What happened in University of Oxford v. Rameshwari Photocopy Service is pretty rare.[1] I doubt if we will see a repeat of that one.
[1] https://en.wikipedia.org/wiki/University_of_Oxford_v._Ramesh...
What happened in University of Oxford v. Rameshwari Photocopy Service is pretty rare.[1] I doubt if we will see a repeat of that one.
[1] https://en.wikipedia.org/wiki/University_of_Oxford_v._Ramesh...
This is tangential, but deference to precedent has become a huge problem in US and UK Commmon Law. So much case law has built up over the centuries that you can find a precedent to support almost any position! The "legal research" battle -- like the "discovery" battle -- just adds tremendous time, expense, and complexity, and rarely or indeed almost never benefits the litigants or the court.
Common law is great. I'm much more uneasy about the alternative - i.e. legal systems where people become judges not long out of law school, with little real world experience, and proceed to make decisions that profoundly affect people's lives and livelihoods without feeling bound by precedent or being expected to explain their reasoning in any great amount of detail.
Also, word note, precedence means 'which things have priority over others?', whereas a precedent is 'something that has happened before'. A car at a green light has precedence, but the common law has precedents.
I've seen cases where Side A has 10 examples of case law that support their position, which they use in their motions and filings -- and Side B has 10 counterexamples of caselaw that support the opposite position, which they also use.

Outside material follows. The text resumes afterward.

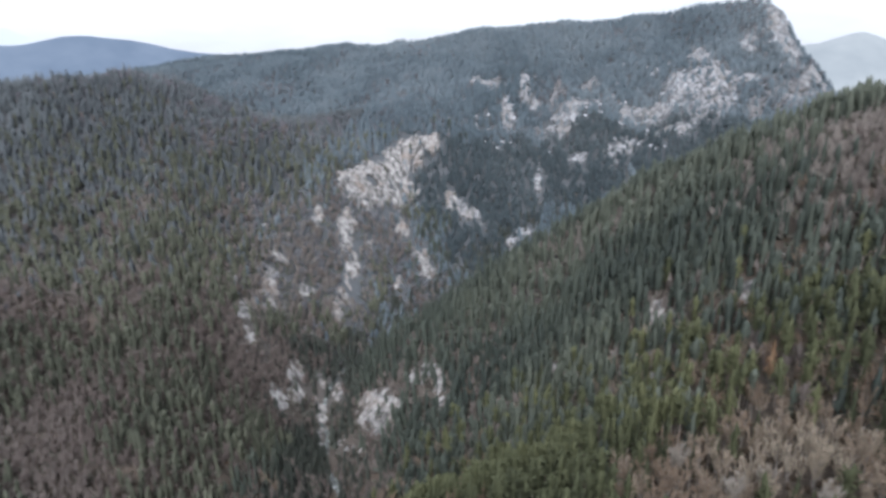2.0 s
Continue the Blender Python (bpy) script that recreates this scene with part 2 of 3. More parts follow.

The Judge, who is a very busy man, simply cannot research the issue in exhaustive detail, so de facto isn't "bound by precedent" -- he rules in favor of the side he's inclined to support. (Posner was briefly derided for laying this bare.)
It's a major problem. When you have literal mountains of case law (IIRC all US court decisions in plaintext come out to something like 1.5TB) just about any litigant can find case law to support almost any position. You end up with a system that's much like the Civil Law, but with the added burden of "research."
Every now and then, something interesting and unique comes before the courts and then you might see a bigger variety of arguments as each side tries to control the narrative. The court will decide the outcome and, if it's a sufficiently high level court, that decision becomes the new precedent and you don't need to refer to the earlier ones again because the issue is no longer novel.